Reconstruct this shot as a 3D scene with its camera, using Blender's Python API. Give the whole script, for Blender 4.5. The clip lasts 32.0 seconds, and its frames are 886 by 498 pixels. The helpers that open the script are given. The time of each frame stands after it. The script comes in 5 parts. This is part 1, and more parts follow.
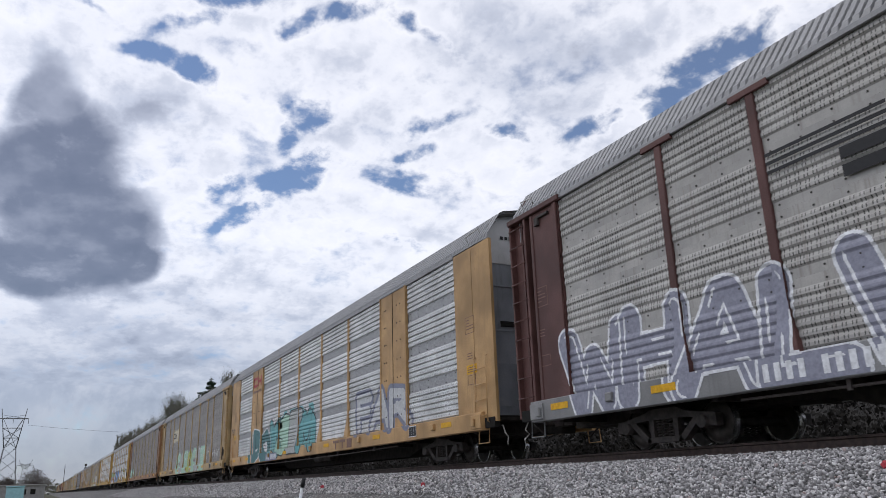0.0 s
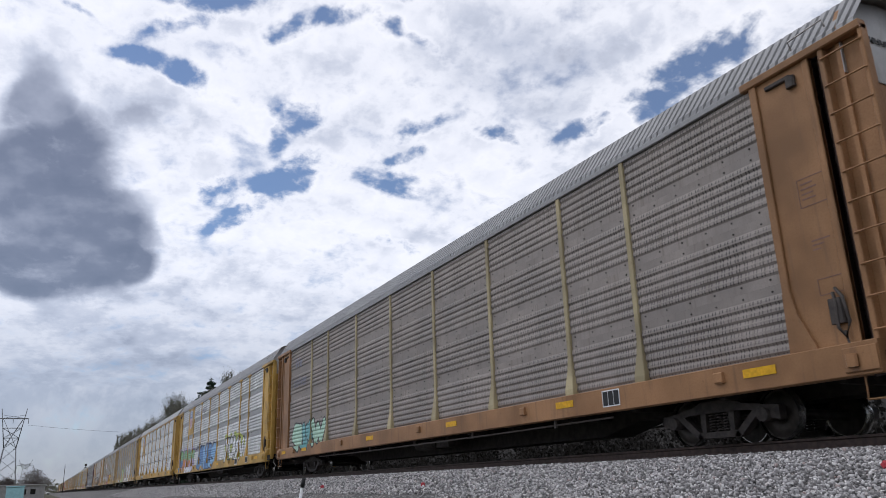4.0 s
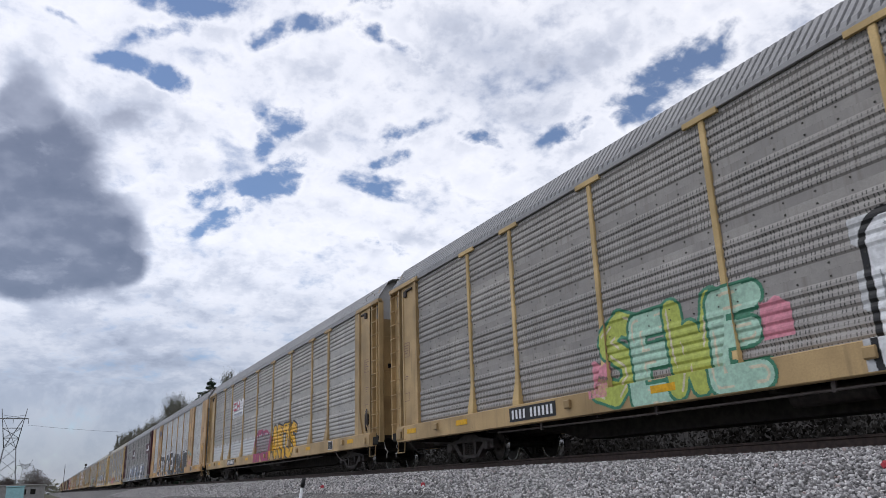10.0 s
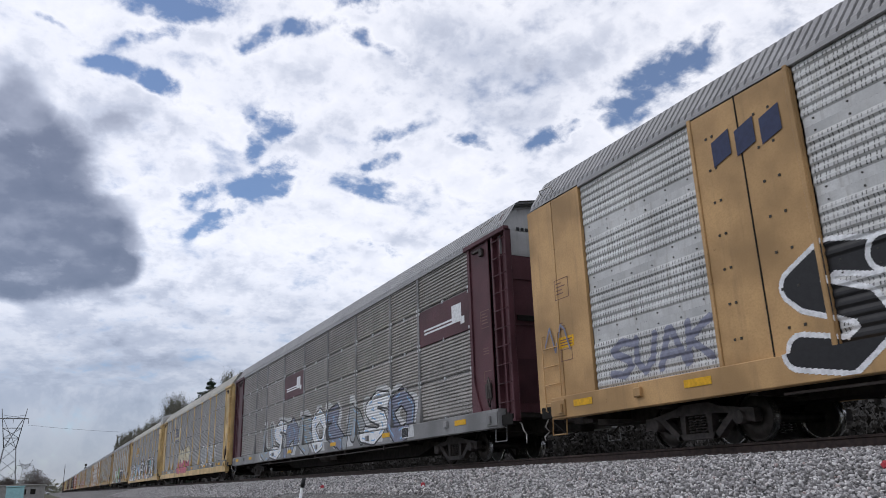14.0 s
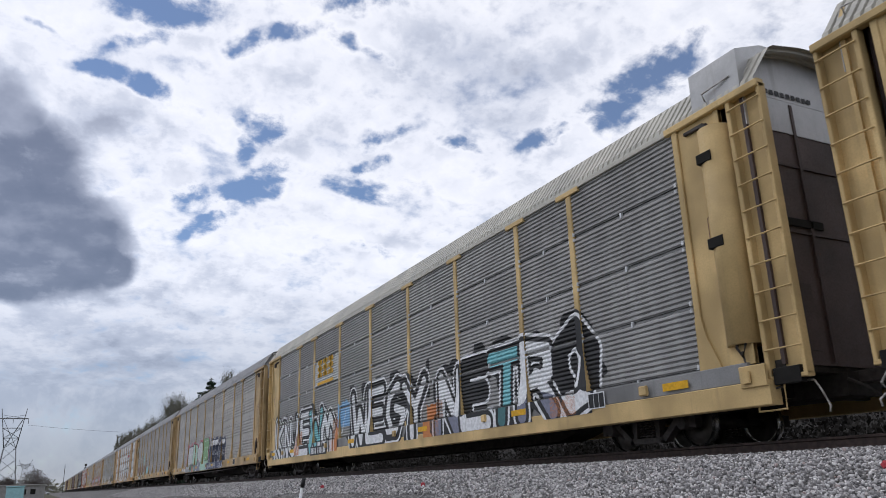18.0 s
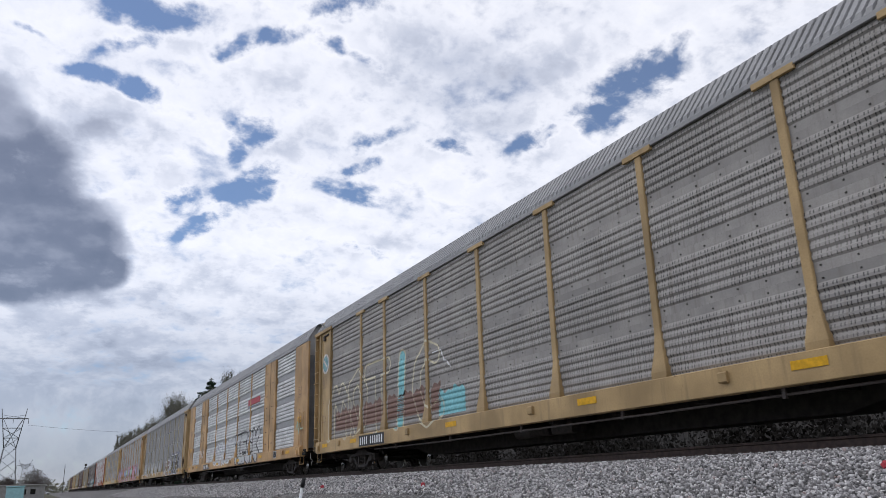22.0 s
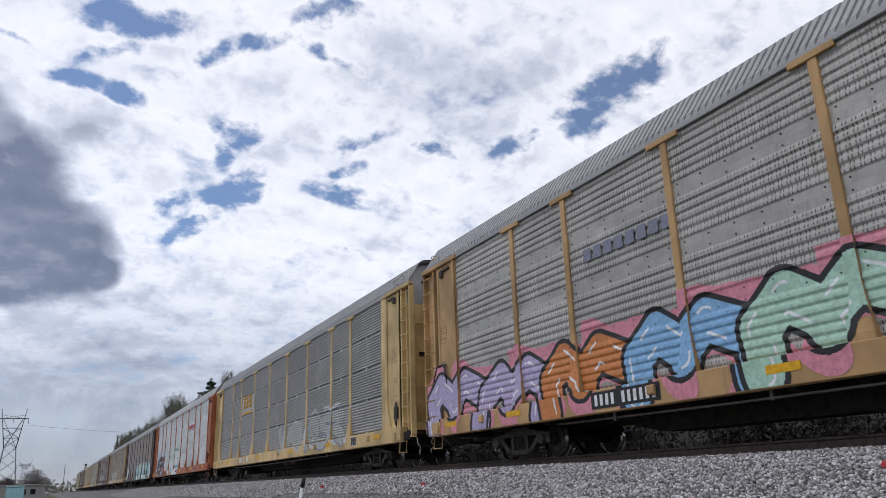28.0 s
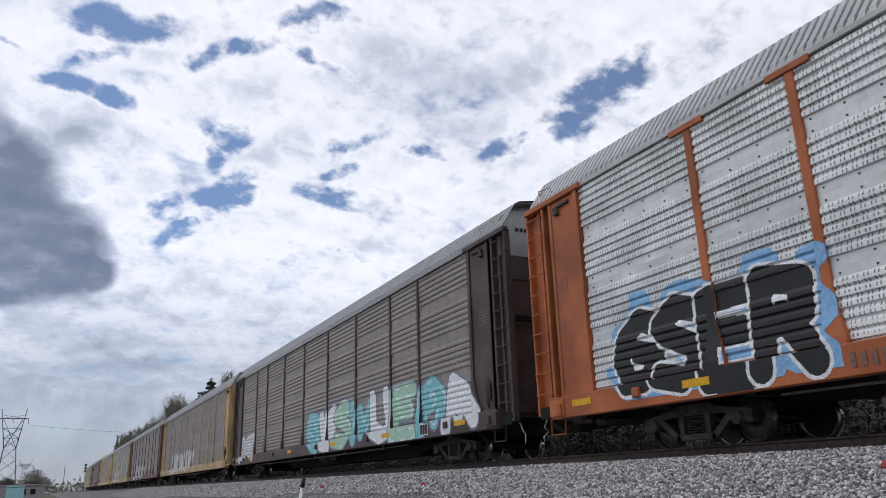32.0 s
------------------------------------------------
#### DIRECTION:
Could you repeat all of the material exactly? Pictures should not be copied.

#### REPLY:
Reconstruct this shot as a 3D scene with its camera, using Blender's Python API. Give the whole script, for Blender 4.5. The clip lasts 32.0 seconds, and its frames are 886 by 498 pixels. The helpers that open the script are given. The time of each frame stands after it. The script comes in 5 parts. This is part 1, and more parts follow.
0.0 s
4.0 s
10.0 s
14.0 s
18.0 s
22.0 s
28.0 s
32.0 s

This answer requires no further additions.